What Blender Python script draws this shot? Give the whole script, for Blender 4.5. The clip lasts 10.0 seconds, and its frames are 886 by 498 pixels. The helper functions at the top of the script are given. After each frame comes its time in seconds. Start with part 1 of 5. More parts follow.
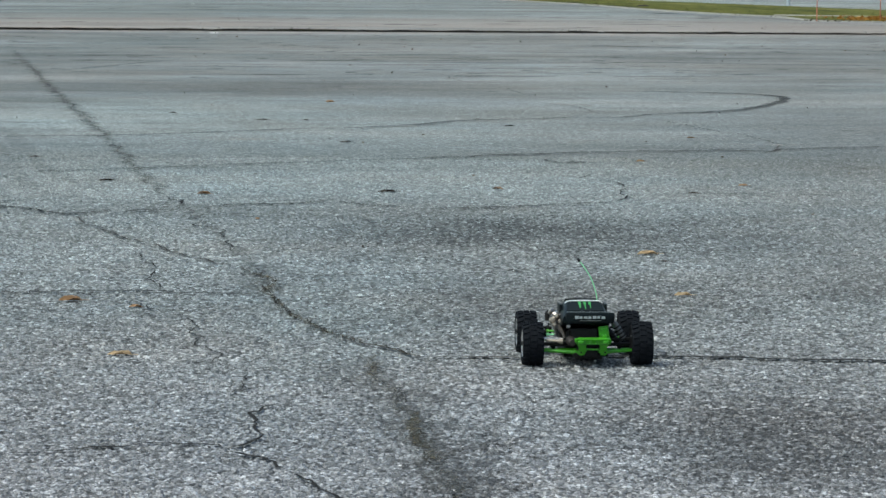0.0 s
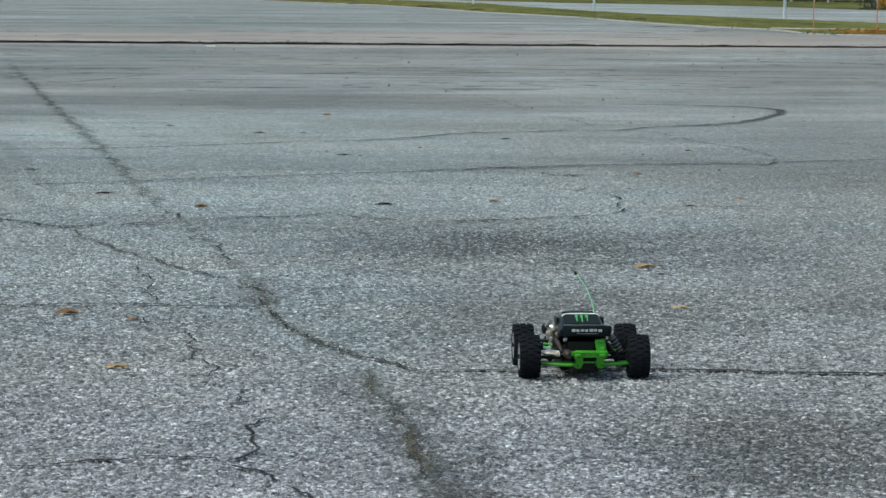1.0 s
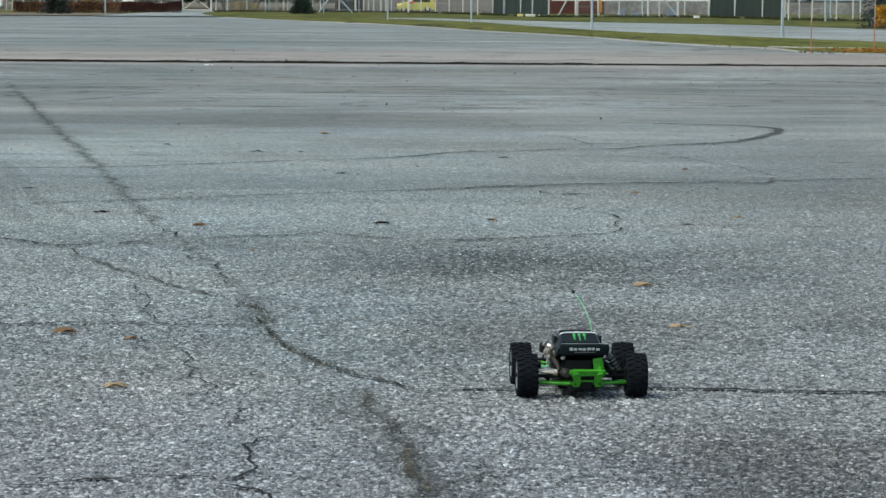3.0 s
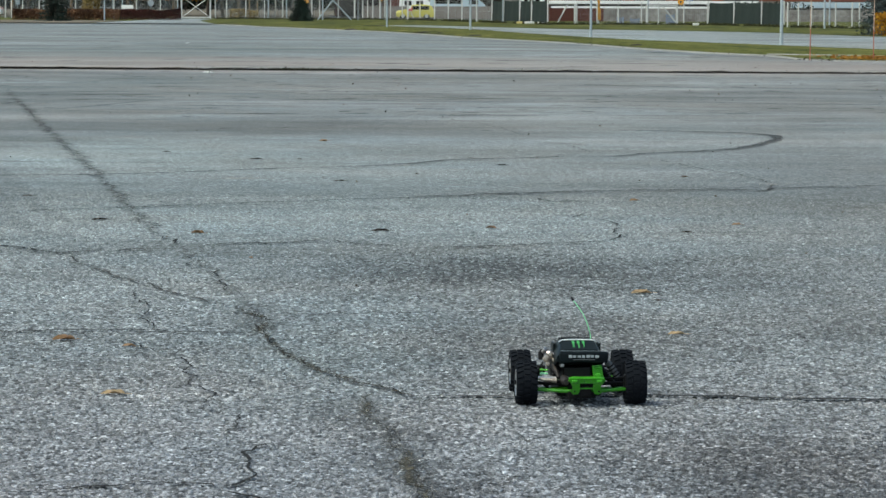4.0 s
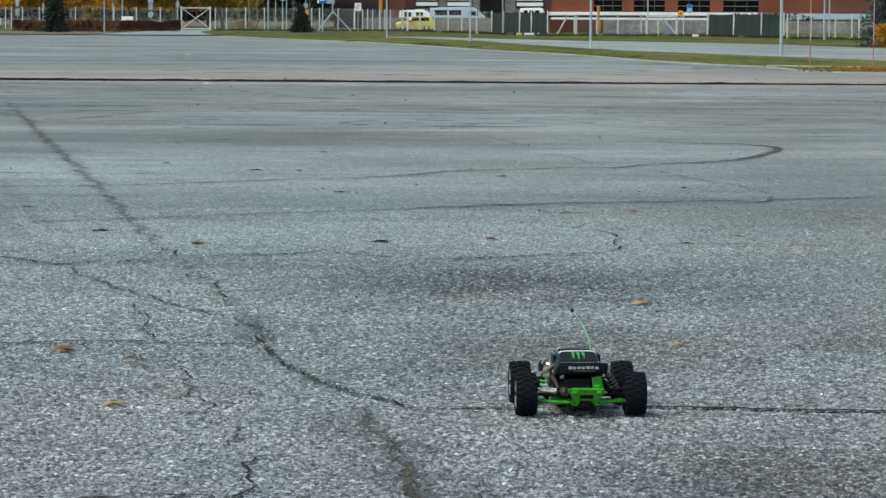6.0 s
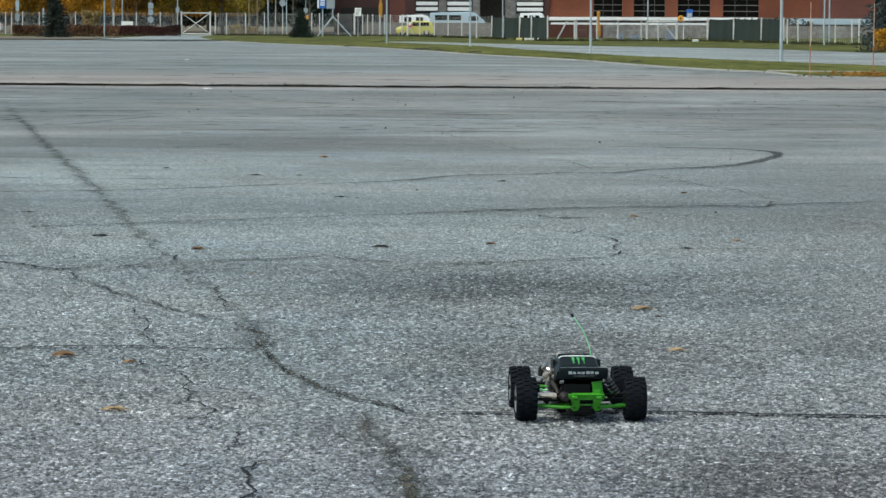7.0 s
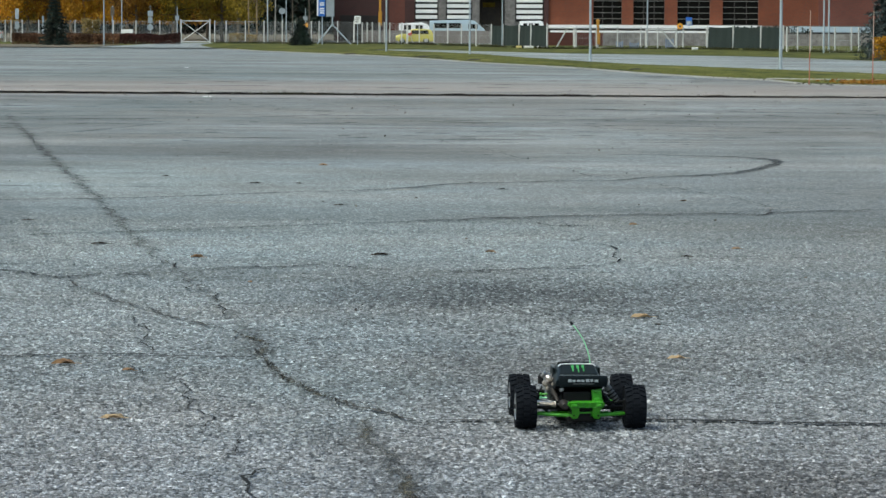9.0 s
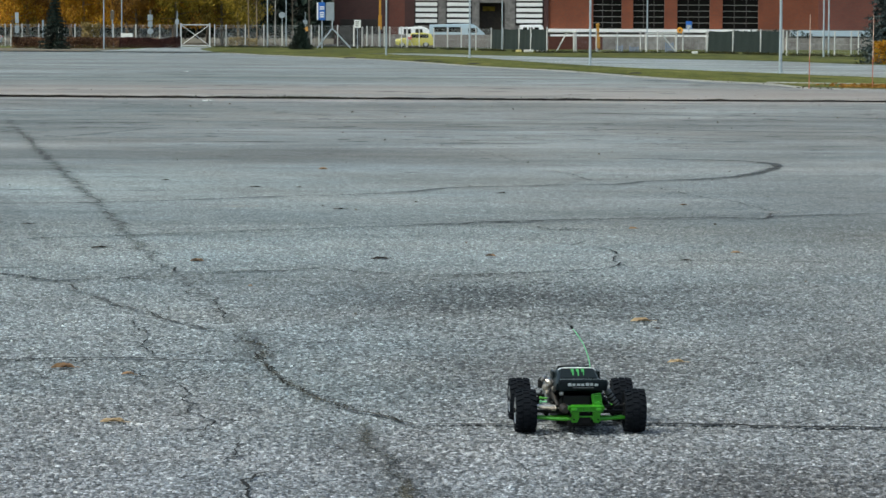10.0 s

Stated problem:
Write out every line above exactly as it is, leaving out the pictures.

Finished answer:
What Blender Python script draws this shot? Give the whole script, for Blender 4.5. The clip lasts 10.0 seconds, and its frames are 886 by 498 pixels. The helper functions at the top of the script are given. After each frame comes its time in seconds. Start with part 1 of 5. More parts follow.
0.0 s
1.0 s
3.0 s
4.0 s
6.0 s
7.0 s
9.0 s
10.0 s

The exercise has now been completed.